BLOCKBLUSTER
Badshah of Bad Taste
SRK’s big Diwali release is a damp cracker, and an offensive one at that
Sudha G Tilak
Sudha G Tilak
03 Nov, 2011
SRK’s big Diwali release is a damp cracker, and an offensive one at that
Ra.One is an insult to the intelligence of both the comic book superhero and the film’s audience. Superman has Kryptonian strength; Spiderman’s combat power comes from a radioactive spider’s bite; and Iron Man has his armour suit. They all want to fight evil and jokers who threaten anarchy and spell doom for the planet, right? Back home, a gaming character called Ra.One assumes superpowers from cables and holograms, manifests itself off-screen as a sort of mannequin-turned-cyborg, and bays for revenge against a school boy with shampoo-commercial hair. Ra.One is evil personified, like the epic villain from the Ramayana. Ra.One wants to kill because the aforementioned boy defeated him, the gaming character, in the very first round of combat in a video game by trying out Bruce Lee kicks and curls in the air and playing the part of gaming hero G.One. Repeat the name and it sounds human (like Jeevan, got it?).
The reason for the travesty and evil that Ra.One unleashes can be traced to the bumbling idiocy of a game designer based in London (Shah Rukh Khan) who is introduced with a background score that calls him paithiyakara, Tamil for lunatic.
The rationale for this game designer’s ludicrous behaviour and for his son’s calling him an “uncool dude” is revealed at the beginning. The designer is a curly-haired, nutty Tamil Subramaniam, a wimpy buffoon who likes to eat noodles in curd and lick it off his fingers, scolds his son in faux Tamil, hums Carnatic tunes, and gets kicked in the goolies when he is not sending trite messages of love and goodness to his shampooed son.
If the Badshah of Bollywood, who reportedly has a large—and, by the industry’s presumption, sophisticated—fan base overseas as well, can scrape the bottom of the barrel trying to pass off outdated ethnic caricatures as cute, you can only accuse him of bad taste, poor humour and provincial prejudice.
When Subramaniam is bumped off, his lush wife (Kareena Kapoor) perfunctorily mourns over his coffin (duh?), and ends up taking a flight back to a Tamil suburb in Mumbai with ayyo-type neighbours and opts to dance the Chammak Challo to G.One’s tunes. Perhaps Khan conveniently forgot, while offering his paean to his predecessor Rajini from Endhiran, that the south Indian superhero and his ilk don’t try taking such racist digs in their regional hits to tickle the audience.

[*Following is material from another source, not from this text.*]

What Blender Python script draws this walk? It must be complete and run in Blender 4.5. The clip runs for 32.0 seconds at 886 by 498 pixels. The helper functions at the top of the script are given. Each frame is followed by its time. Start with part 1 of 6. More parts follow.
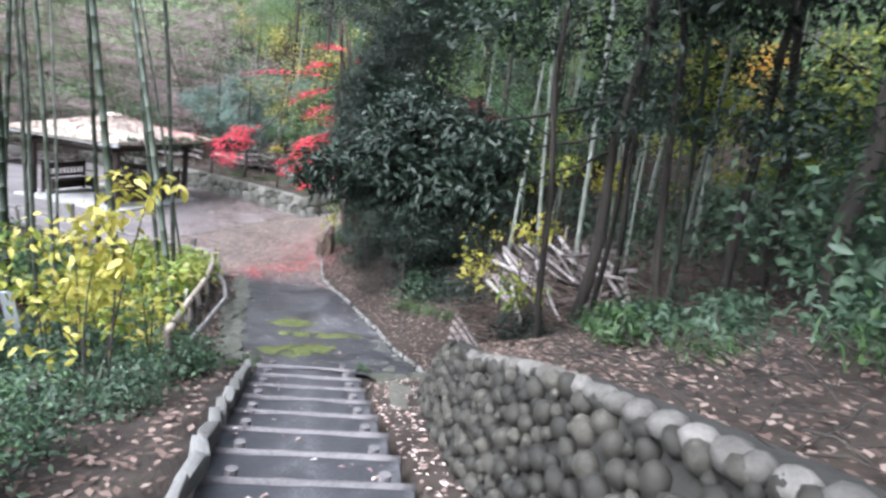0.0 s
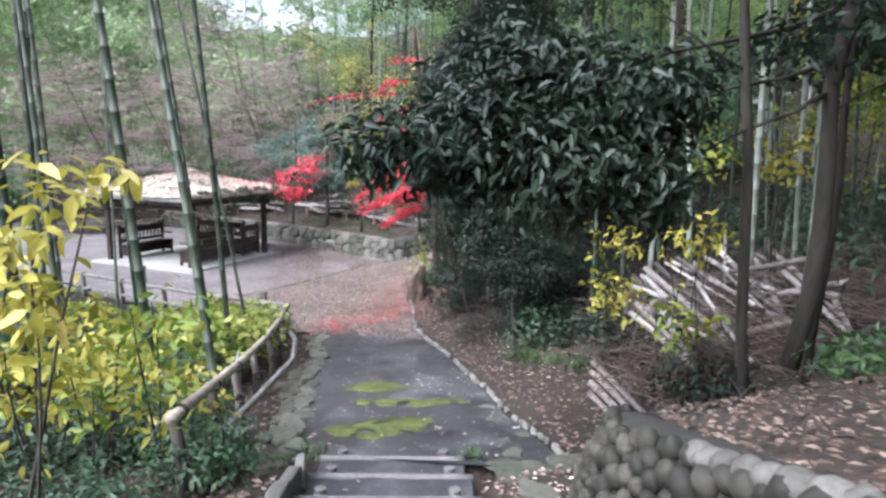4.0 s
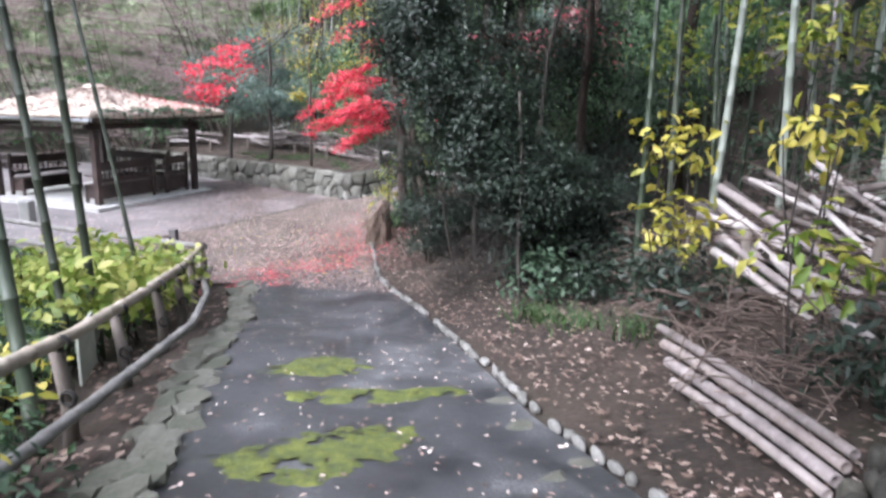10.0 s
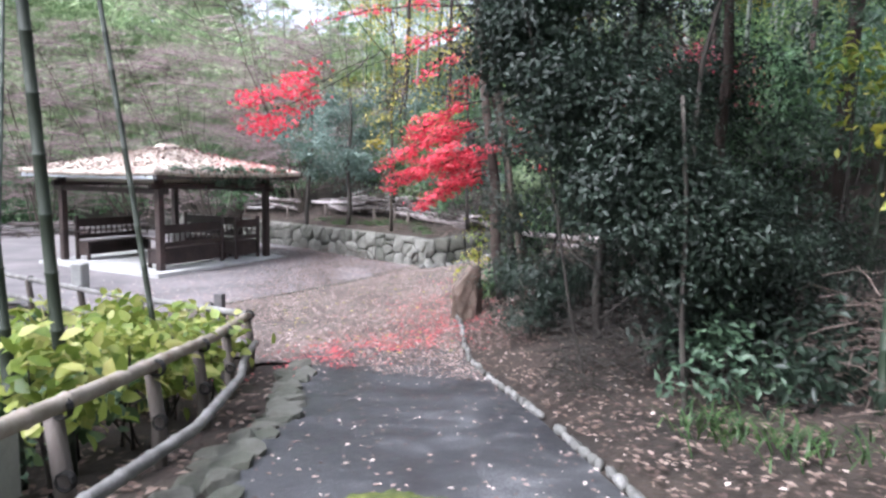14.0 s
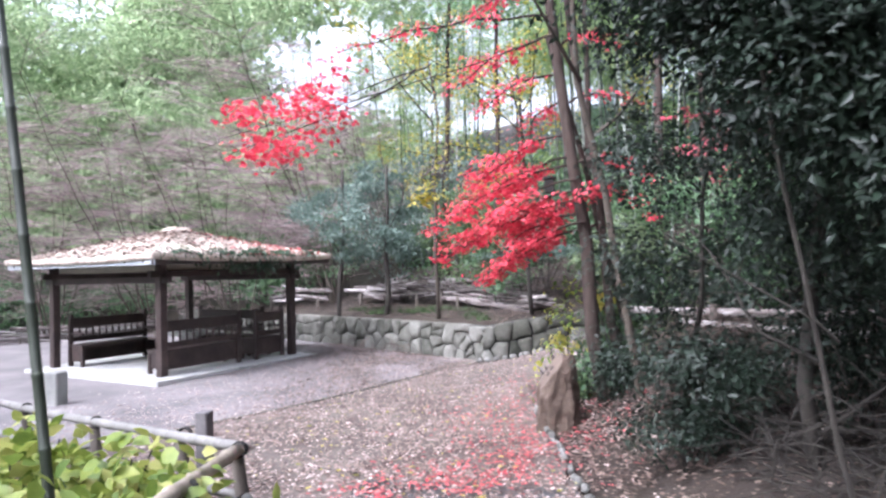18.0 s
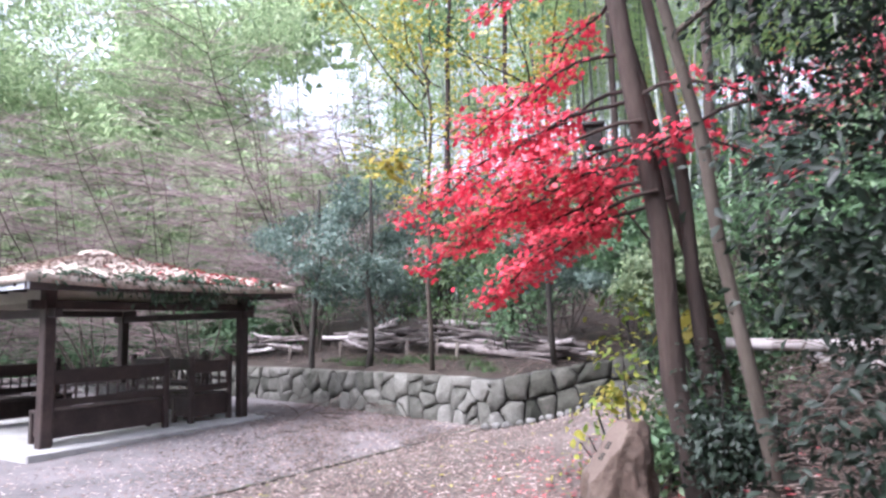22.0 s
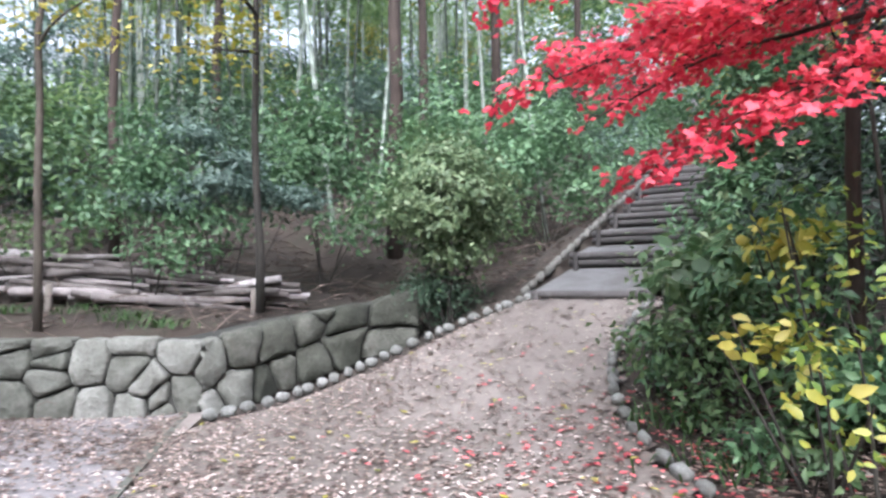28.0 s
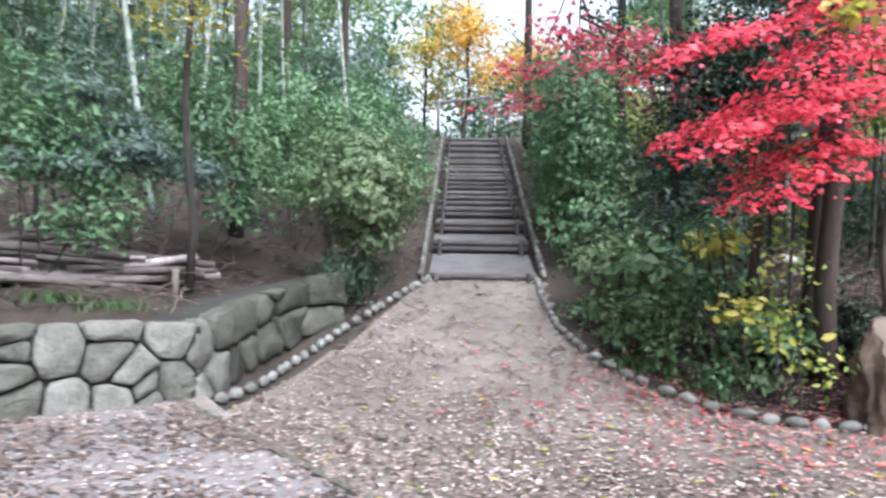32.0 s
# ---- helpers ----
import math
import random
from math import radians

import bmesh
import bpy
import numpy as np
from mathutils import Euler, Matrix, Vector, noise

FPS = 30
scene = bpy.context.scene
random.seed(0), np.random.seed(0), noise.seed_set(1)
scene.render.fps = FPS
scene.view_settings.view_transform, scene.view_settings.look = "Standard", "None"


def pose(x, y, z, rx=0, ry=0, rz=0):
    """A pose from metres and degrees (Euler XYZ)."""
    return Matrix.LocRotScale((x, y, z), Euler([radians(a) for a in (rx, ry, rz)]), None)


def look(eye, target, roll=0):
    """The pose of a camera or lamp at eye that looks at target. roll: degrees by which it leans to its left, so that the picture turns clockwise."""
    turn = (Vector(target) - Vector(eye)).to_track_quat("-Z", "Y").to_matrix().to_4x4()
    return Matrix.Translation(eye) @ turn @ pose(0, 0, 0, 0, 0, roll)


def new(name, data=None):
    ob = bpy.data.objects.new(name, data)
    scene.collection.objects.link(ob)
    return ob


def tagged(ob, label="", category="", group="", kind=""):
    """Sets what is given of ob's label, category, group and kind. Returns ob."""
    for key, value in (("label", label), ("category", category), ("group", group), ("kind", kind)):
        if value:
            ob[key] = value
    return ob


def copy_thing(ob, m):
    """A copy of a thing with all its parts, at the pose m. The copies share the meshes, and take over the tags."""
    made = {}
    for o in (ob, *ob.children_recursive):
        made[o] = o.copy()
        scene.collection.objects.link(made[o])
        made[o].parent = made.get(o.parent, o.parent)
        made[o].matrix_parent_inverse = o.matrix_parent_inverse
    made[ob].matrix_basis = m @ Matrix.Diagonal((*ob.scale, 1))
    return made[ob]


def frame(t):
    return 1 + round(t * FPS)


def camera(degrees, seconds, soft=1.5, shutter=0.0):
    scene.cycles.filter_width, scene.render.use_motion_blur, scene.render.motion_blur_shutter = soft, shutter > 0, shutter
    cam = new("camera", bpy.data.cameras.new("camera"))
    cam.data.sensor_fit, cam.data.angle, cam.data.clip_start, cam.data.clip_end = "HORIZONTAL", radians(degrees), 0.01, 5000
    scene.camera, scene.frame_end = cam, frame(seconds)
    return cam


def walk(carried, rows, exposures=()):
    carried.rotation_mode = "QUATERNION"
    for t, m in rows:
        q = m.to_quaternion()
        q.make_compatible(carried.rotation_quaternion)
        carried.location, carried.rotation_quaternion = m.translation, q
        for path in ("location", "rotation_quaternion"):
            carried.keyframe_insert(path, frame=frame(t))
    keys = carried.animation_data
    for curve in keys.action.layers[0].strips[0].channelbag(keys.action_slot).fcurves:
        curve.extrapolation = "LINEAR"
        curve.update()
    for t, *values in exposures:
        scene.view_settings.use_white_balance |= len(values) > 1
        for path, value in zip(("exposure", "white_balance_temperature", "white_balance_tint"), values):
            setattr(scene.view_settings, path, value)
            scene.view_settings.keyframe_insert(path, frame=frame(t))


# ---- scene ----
cam = camera(66.0, 32.0, soft=2.6, shutter=0.4)
PATH = [
    (0, (0.09, 0.069, 4.674), (0.144, 2.025, 4.257), 6.9),
    (0.5, (0.205, 0.365, 4.634), (0.11, 2.314, 4.195), 4.9),
    (1, (0.216, 0.777, 4.504), (0.059, 2.759, 4.283), 3.7),
    (1.5, (0.223, 1.173, 4.447), (0.0, 3.136, 4.136), 3.5),
    (2, (0.15, 1.496, 4.35), (-0.001, 3.461, 4.014), 4.2),
    (2.5, (0.074, 1.862, 4.277), (-0.134, 3.834, 4.012), 0.6),
    (4.5, (-0.208, 3.172, 3.735), (-0.466, 5.124, 3.381), 0.7),
    (5, (-0.233, 3.482, 3.686), (-0.602, 5.389, 3.206), -0.3),
    (5.5, (-0.277, 3.732, 3.64), (-0.692, 5.646, 3.233), -2.2),
    (6, (-0.312, 4.005, 3.538), (-0.873, 5.883, 3.138), -3.4),
    (6.5, (-0.255, 4.189, 3.507), (-0.693, 6.077, 3.012), -3.3),
    (7, (-0.338, 4.448, 3.401), (-0.66, 6.326, 2.793), -3.3),
    (7.5, (-0.348, 4.724, 3.327), (-0.765, 6.54, 2.598), -4.0),
    (8, (-0.505, 4.995, 3.194), (-0.736, 6.891, 2.6), -0.2),
    (8.5, (-0.568, 5.3, 3.166), (-0.918, 7.16, 2.521), -1.4),
    (9, (-0.682, 5.545, 3.113), (-0.911, 7.445, 2.531), -0.6),
    (9.5, (-0.666, 5.773, 3.047), (-0.953, 7.658, 2.442), -1.1),
    (10, (-0.728, 5.988, 2.928), (-0.834, 7.937, 2.491), 1.4),
    (10.5, (-0.788, 6.292, 2.867), (-1.002, 8.247, 2.502), 0.9),
    (11, (-0.823, 6.56, 2.772), (-0.858, 8.526, 2.407), 1.2),
    (11.5, (-0.892, 6.847, 2.726), (-1.106, 8.777, 2.25), -0.6),
    (12, (-0.949, 7.069, 2.642), (-1.097, 9.042, 2.348), 0.3),
    (12.5, (-1.045, 7.362, 2.566), (-1.376, 9.304, 2.223), -0.3),
    (13, (-1.112, 7.64, 2.453), (-1.431, 9.582, 2.097), 0.2),
    (13.5, (-1.113, 7.91, 2.447), (-1.461, 9.858, 2.157), 0.6),
    (14, (-1.201, 8.147, 2.377), (-1.546, 10.105, 2.161), 1.0),
    (14.5, (-1.335, 8.44, 2.317), (-1.766, 10.39, 2.206), 1.5),
    (16.5, (-1.81, 9.607, 2.165), (-2.171, 11.574, 2.188), 0.1),
    (17, (-1.884, 10.003, 2.126), (-2.26, 11.967, 2.139), -0.9),
    (17.5, (-2.029, 10.427, 2.046), (-2.401, 12.392, 2.098), -1.7),
    (18, (-2.167, 10.822, 1.987), (-2.611, 12.771, 2.045), -1.5),
    (18.5, (-2.305, 11.163, 1.917), (-2.708, 13.12, 2.004), -0.6),
    (19, (-2.35, 11.57, 1.874), (-2.648, 13.542, 2.021), -0.3),
    (19.5, (-2.425, 11.997, 1.821), (-2.721, 13.964, 2.024), -0.6),
    (20, (-2.41, 12.397, 1.761), (-2.785, 14.342, 2.041), -0.6),
    (20.5, (-2.442, 12.77, 1.731), (-2.771, 14.718, 2.04), -1.0),
    (21, (-2.49, 13.238, 1.678), (-2.843, 15.185, 1.967), -1.1),
    (21.5, (-2.57, 13.724, 1.625), (-2.942, 15.672, 1.885), -1.7),
    (22, (-2.678, 14.121, 1.585), (-3.142, 16.052, 1.818), -1.4),
    (22.5, (-2.821, 14.5, 1.515), (-3.236, 16.443, 1.738), -1.1),
    (23, (-3.038, 14.816, 1.425), (-3.358, 16.78, 1.617), -0.7),
    (23.5, (-3.212, 15.197, 1.368), (-3.239, 17.194, 1.471), -1.0),
    (24, (-3.427, 15.598, 1.326), (-3.365, 17.596, 1.379), -2.0),
    (24.5, (-3.58, 16.012, 1.345), (-3.247, 17.984, 1.339), -2.6),
    (25, (-3.793, 16.376, 1.318), (-3.403, 18.337, 1.332), -3.3),
    (25.5, (-4.062, 16.67, 1.31), (-3.605, 18.617, 1.347), -3.4),
    (27.5, (-5.742, 17.504, 1.325), (-4.706, 19.213, 1.413), -1.4),
    (28, (-6.159, 17.818, 1.357), (-5.013, 19.455, 1.437), -0.9),
    (28.5, (-6.517, 18.205, 1.38), (-5.119, 19.633, 1.457), 0.1),
    (29, (-6.922, 18.486, 1.389), (-5.385, 19.763, 1.464), 1.0),
    (29.5, (-7.261, 18.74, 1.381), (-5.638, 19.907, 1.426), 1.4),
    (30, (-7.55, 19.006, 1.4), (-5.919, 20.163, 1.395), 1.8),
    (30.5, (-7.91, 19.218, 1.396), (-6.177, 20.216, 1.369), 1.5),
    (31, (-8.186, 19.459, 1.42), (-6.378, 20.311, 1.371), 1.8),
    (31.5, (-8.574, 19.649, 1.42), (-6.704, 20.359, 1.422), 1.9),
    (32, (-8.927, 19.834, 1.446), (-7.092, 20.629, 1.455), 0.7),
]
walk(cam, [(t, look(eye, target, roll)) for t, eye, target, roll in PATH],
     exposures=[(0.0, 2.0, 5650, 13), (1.0, 1.88, 5650, 13), (6.0, 1.9, 5750, 14), (9.0, 1.98, 5750, 16), (13.0, 2.03, 5700, 16), (18.0, 2.18, 5650, 19), (22.0, 2.12, 5700, 22), (25.5, 1.96, 5750, 23), (29.0, 2.07, 5650, 10), (32.0, 2.0, 5650, 11)])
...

If absurdity is its calling card, Ra.One is also a mega-buck affront to an audience sensibility that is presumably reared on gaming, mythology and Bollywood masala. Despite some stunning special effects and racy action sequences, incongruity and unpalatably low levels of humour turn the film tasteless in parts. With the threat of the villain hardly hair-raising, and the chase and hunt scenes eliciting yawns, the rivalry of the two gaming characters only seems like an awkward ambush on logic. Worse, a lack of connect makes it low on Bollywood’s main staple: emotion and sentimentality. The grieving widow takes a fancy to the robotic cyborg in no time at all. The Bruce Lee kickass kid moons over him as ‘Appa’ and helps him fight in the climax. Ra.One vanquished in round one dissolves into crimson crystals on the asphalt highway, only to pop onto a billboard model and turn into a villain. If it was a nod to Terminator, this is a sad cock at the movie with a grim vision of a future world of mayhem and destruction. Intermittent laughs are squeezed out of wink-and-nudge gay jokes, with Khan morphing into a pierced punk with rings all over his body to pass security at an international airport.
While Ra.One doffs its cyborg head to other superhero movies, including Terminator, Spiderman or even the desi Endhiran (if only for a chuckle), it remains a pale imitation of these master comic hero tales, casting none of their magic. Despite the spectacular action sequences, be it the use of a local train as a treadmill or the gleeful destruction of Mumbai’s iconic landmarks, it lacks the thrill of a chase-and-kill movie. The villain remains a six-pack bronzed model with no worthy anger, apart from a video game loss. Cameos that toss in local heroines and heroes in imitation of gaming sequences raise a few forced laughs. The lead pair have no chemistry.
The film’s producers may crow that they’ve raked in big money with stupendous Diwali collections at the box office, but Ra.One remains a damp cracker, and an expensive one at that. It’s just sound and smoke.